RECOMPOSITION DU MOYEN-ORIENT EN ÉTATS NATIONS



RECOMPOSITION DU MOYEN-ORIENT EN ÉTATS NATIONS
Par Jacques BENILLOUCHE
copyright © Temps et Contretemps 


Le chaos qui règne au Moyen-Orient est en train de détruire les structures étatiques actuelles en favorisant l’émergence de nouveaux États nations. La recomposition est en marche pour les Kurdes et pour les Druzes qui se révoltent depuis longtemps pour une autonomie au sein de pays opposés à leur émancipation. Devant la situation dramatique du camp Assad, les Alaouites se contenteraient aussi d’une autonomie pour recréer leur État.

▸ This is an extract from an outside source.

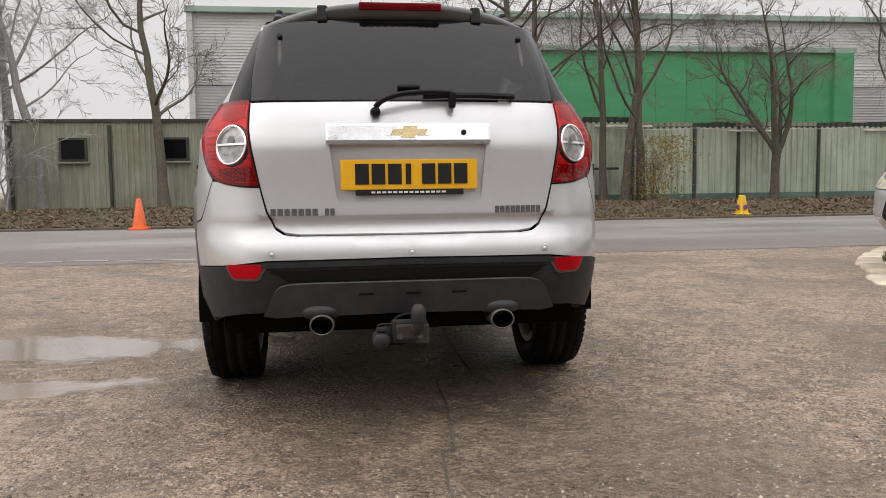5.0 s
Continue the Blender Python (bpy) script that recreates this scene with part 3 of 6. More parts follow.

Les conflits locaux étaient prévisibles depuis la création artificielle de structures étatiques par les puissances occidentales, au lendemain de la première Guerre Mondiale à la suite du démembrement de l’Empire Ottoman. Le chaos général qui règne dans la région favorise aujourd’hui le démembrement des États et la formation de petits États nations, l’État kurde, l’État druze ou l’État alaouite, qui pourraient songer à entretenir des relations économiques et diplomatiques. Israël y voit son intérêt car le morcellement d’États ennemis, en plusieurs entités moins menaçantes, réduit les risques et satisfait sa stratégie dans la région. Paradoxalement, Israël se sent plus en sécurité depuis que le Moyen-Orient est à feu et à sang.
L'État des Druzes avait déjà existé sous forme d’un ancien territoire autonome créé en 1921 par la France dans le cadre du mandat français en Syrie. Il a été démantelé en 1936 lorsque le gouvernement français avait décidé de l’indépendance de la Syrie. L'État des Druzes avait alors été intégré à la Syrie mandataire le 2 décembre 1936 en même temps que l'État des Alaouites.
La bonne nouvelle est que le président a finalement décidé de renvoyer les troupes hors d'Irak

Israël n’est pas impliqué dans ces conflits qui déchirent le monde arabe et qui entraînent une mutation dans l’équilibre régional. Et pourtant, sous prétexte de la persistance du conflit israélo palestinien, il est courant d’attribuer à Israël l’origine des troubles de la région. Ses liens privilégiés avec les États-Unis le rendent responsable de la stratégie américaine qui laisse démembrer les structures étatiques du Moyen-Orient pour mieux les contrôler et pour mieux assurer la sécurité américaine. Le monde en général veut ignorer le fait que les conflits dans la région ont éclaté à la suite de rivalités internes au sein du monde arabe et surtout de l’émergence d’un islam radical et qu’Israël n’a rien fait pour les susciter.
Mais, on ne prête qu’aux riches. Les pays de la région imputent à Israël la responsabilité du conflit israélo palestinien, de la guerre ouverte avec l’Iran et de la guerre civile en Syrie sans pour autant pointer avec précision la réalité de son implication. Israël est accusé d’avoir suscité la radicalisation des mouvements au Moyen-Orient en raison des guerres à Gaza, de l’isolement du Hamas, de la politique de construction dans les implantations et de la stagnation du processus de paix avec les Palestiniens.
L'Etat islamique

Sous ces motifs discutables, un boulevard a été ouvert aux mouvements terroristes extrémistes incluant les groupes de l’État islamique. Ils viennent d'obtenir un appui indirect de la part du secrétaire d'État américain, John Kerry, déçu par la réélection de Benjamin Netanyahou. Il a condamné la montée en puissance du leader des sionistes religieux, Naftali Bennett,  et surtout ses propos qui ont mis de l’eau au moulin des Arabes : «Les terroristes, on doit les tuer, pas les libérer. Je me suis battu toute ma vie pour défendre les deux propositions contenues dans cette phrase».
John Kerry a ignoré le fait qu’Israël a bénéficié d’un renfort allié en la personne du général égyptien Al-Sissi qui l’a rejoint dans le même combat contre le terrorisme islamique. L’Égypte a aussi déclaré la guerre au Hamas, considéré comme une branche des Frères musulmans égyptiens. Cela explique que les tunnels de contrebande entre l’Égypte et Gaza aient tous été détruits et qu’une zone tampon de sécurité ait été instituée, entraînant un arrêt de l’approvisionnement en produits alimentaires, en pétrole et en armement militaire.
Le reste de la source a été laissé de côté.